## Problem to solve
Your job is to retype all of the data word for word, leaving every image out.

## Recorded information
========
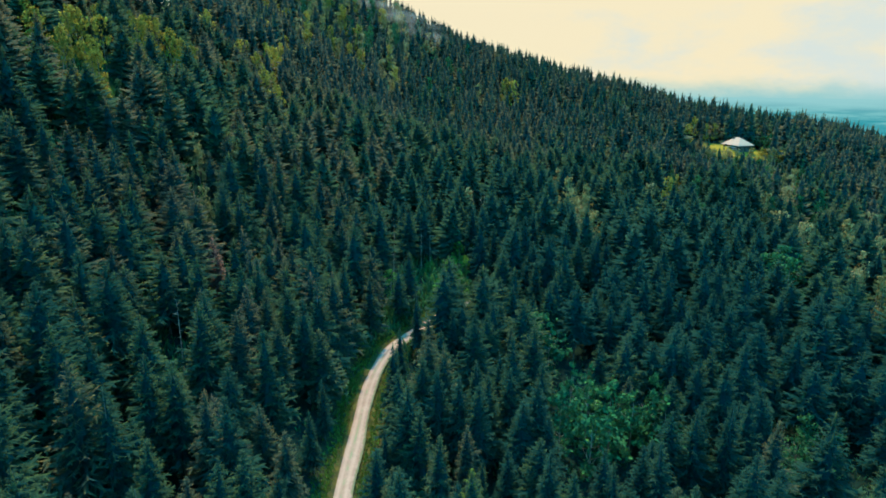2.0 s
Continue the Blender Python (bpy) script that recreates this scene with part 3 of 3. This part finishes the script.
def snag(tall):
    """A bare pale trunk with a few broken stubs."""
    r_ = np.random.RandomState(int(tall * 10))
    s = Shape()
    v, f, tip = trunk_shape(tall, 0.15, 0)
    s.add(v, f, 0.0)
    for i in range(14):
        z, a, l = tall * r_.uniform(0.35, 0.98), r_.uniform(0, 6.28), r_.uniform(0.4, 1.3)
        o = np.array((math.cos(a), math.sin(a), r_.uniform(-0.3, 0.2)))
        n_ = np.array((-math.sin(a), math.cos(a), 0)) * 0.05
        b = np.array((0, 0, z))
        s.add([b - n_, b + n_, b + (0, 0, 0.1), b + o * l], [(0, 1, 3), (1, 2, 3), (2, 0, 3)], 0.0)
    return s.arrays()


v, f, tip = snag(15.0)
SNAG = tagged(new("dead_tree"), "bare pale dead trunk with broken stubs among spruces", "dead tree", "bare dead trunks")
mesh_object("trunk", v, f, PALE_BARK, SNAG)
for x, y, h in ((-0.4, 196, 14), (2.4, 198.5, 13), (18, 216, 15), (-9, 200, 13), (-46, 120, 15), (66, 232, 12), (-8.4, 178.7, 13), (20.6, 248.7, 14), (22.5, 236, 13), (24, 240, 13), (-4.2, 73, 6), (71.5, 68.7, 7)):
    ob = stand(SNAG, x, y, h / 15, rnd.uniform(0, 6.28), 0.55 if x == 71.5 else rnd.uniform(-0.03, 0.03))
    taken.append((x, y, 0.6))
    taken.append((x * 0.98, y - 5, 2.2))
use_up([SNAG])
use_up([YOUNG, BARE] + [t_ for ts in LEAFY.values() for t_ in ts])

# the wood itself: spots on a jittered grid inside the valley, thinned by road, meadows and single trees
rs = np.random.RandomState(5)
STEP = 6.9
cx, cy = np.meshgrid(np.arange(-330, 400, STEP), np.arange(26, 640, STEP))
far_x, far_y = np.meshgrid(np.arange(-170, 400, 4.5), np.arange(300, 640, 4.5))      # stands closer further up
cx, cy = np.concatenate([cx[cy < 300], far_x.ravel()]), np.concatenate([cy[cy < 300], far_y.ravel()])
cx, cy = (cx + rs.uniform(-3.3, 3.3, cx.shape)).ravel(), (cy + rs.uniform(-3.3, 3.3, cy.shape)).ravel()
inside = np.abs(cx - 0.03 * cy) < 34 + 0.80 * cy
east_edge = np.where(cx > -75, 640 - 0.42 * (cx + 75), 640)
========
## Result of this exercise
2.0 s
Continue the Blender Python (bpy) script that recreates this scene with part 3 of 3. This part finishes the script.
def snag(tall):
    """A bare pale trunk with a few broken stubs."""
    r_ = np.random.RandomState(int(tall * 10))
    s = Shape()
    v, f, tip = trunk_shape(tall, 0.15, 0)
    s.add(v, f, 0.0)
    for i in range(14):
        z, a, l = tall * r_.uniform(0.35, 0.98), r_.uniform(0, 6.28), r_.uniform(0.4, 1.3)
        o = np.array((math.cos(a), math.sin(a), r_.uniform(-0.3, 0.2)))
        n_ = np.array((-math.sin(a), math.cos(a), 0)) * 0.05
        b = np.array((0, 0, z))
        s.add([b - n_, b + n_, b + (0, 0, 0.1), b + o * l], [(0, 1, 3), (1, 2, 3), (2, 0, 3)], 0.0)
    return s.arrays()


v, f, tip = snag(15.0)
SNAG = tagged(new("dead_tree"), "bare pale dead trunk with broken stubs among spruces", "dead tree", "bare dead trunks")
mesh_object("trunk", v, f, PALE_BARK, SNAG)
for x, y, h in ((-0.4, 196, 14), (2.4, 198.5, 13), (18, 216, 15), (-9, 200, 13), (-46, 120, 15), (66, 232, 12), (-8.4, 178.7, 13), (20.6, 248.7, 14), (22.5, 236, 13), (24, 240, 13), (-4.2, 73, 6), (71.5, 68.7, 7)):
    ob = stand(SNAG, x, y, h / 15, rnd.uniform(0, 6.28), 0.55 if x == 71.5 else rnd.uniform(-0.03, 0.03))
    taken.append((x, y, 0.6))
    taken.append((x * 0.98, y - 5, 2.2))
use_up([SNAG])
use_up([YOUNG, BARE] + [t_ for ts in LEAFY.values() for t_ in ts])

# the wood itself: spots on a jittered grid inside the valley, thinned by road, meadows and single trees
rs = np.random.RandomState(5)
STEP = 6.9
cx, cy = np.meshgrid(np.arange(-330, 400, STEP), np.arange(26, 640, STEP))
far_x, far_y = np.meshgrid(np.arange(-170, 400, 4.5), np.arange(300, 640, 4.5))      # stands closer further up
cx, cy = np.concatenate([cx[cy < 300], far_x.ravel()]), np.concatenate([cy[cy < 300], far_y.ravel()])
cx, cy = (cx + rs.uniform(-3.3, 3.3, cx.shape)).ravel(), (cy + rs.uniform(-3.3, 3.3, cy.shape)).ravel()
inside = np.abs(cx - 0.03 * cy) < 34 + 0.80 * cy
east_edge = np.where(cx > -75, 640 - 0.42 * (cx + 75), 640)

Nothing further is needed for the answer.